Hacia la misma época, dice este erudito del soccer, emerge una nueva clase media alta blanca y cosmopolita “que descubre el queso francés, el agua mineral y el vino, cosas que hasta entonces sólo existían en Manhattan”. “Como dice el gran Pierre Bourdieu”, añade en alusión al sociólogo francés, “todos queremos distinguirnos, ser diferentes, parecer mejores”. Y parecer mejores incluía “jugar a otro juego que la clase trabajadora americana”. Y qué mejor que un juego europeo que el fútbol.

Identificado con los inmigrantes latinos, el soccer también es el deporte de las clases urbanas y progresistas, el deporte perfecto para los años posteriores al belicismo y el patriotismo del presidente George W. Bush, según una teoría de Foer. “Permite a un cierto tipo de americanos sentirse a la vez nacionalistas e integrados en la comunidad global que había dado la espalda a Estados Unidos”, dice. La selección de EE UU, continúa, “es un equipo de inmigrantes, con un entrenador inmigrante que practica un deporte que, de forma extraña, muchos conservadores de la línea dura odian”.

Foer cita otro factor para explicar la fiebre del soccer: el auge del fútbol juvenil. Con más de seis millones y medio de jugadores, el fútbol ya es el segundo deporte más practicado entre los 6 y los 18 años, según datos publicados por The Wall Street Journal, sólo superado por el baloncesto, y por delante de los otros tres grandes.
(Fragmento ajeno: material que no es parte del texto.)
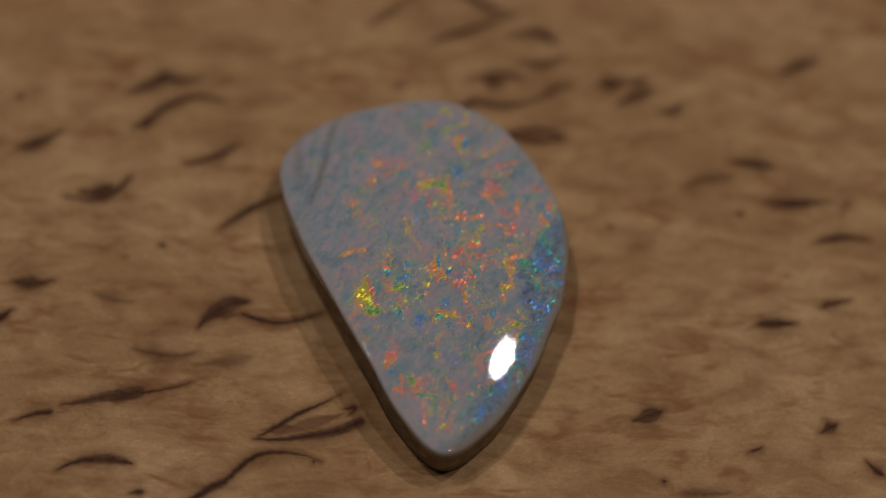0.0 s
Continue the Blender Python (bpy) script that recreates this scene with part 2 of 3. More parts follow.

Pero la popularidad del soccer en el ámbito escolar —ayudada por el declive del fútbol americano, que los padres creen peligroso— puede resultar engañosa. “Sólo porque juegues a algo no significa que ipso facto vayas a seguirlo”, dice Markovits. “Muchos vamos en bicicleta y jugamos a los bolos, pero pocos seguimos el bowling profesional, o el ciclismo, más allá del Tour”.

Lo que sí ha cambiado en los últimos años ha sido el acceso, por televisión por cable o Internet, a los partidos de las Ligas inglesa o española. El Barça o el Chelsea son ahora una presencia familiar en EE UU. El problema: la debilidad de los clubes autóctonos. Nadie sufre por el DC United o Real Salt Lake City como con los Yankees o los Lakers.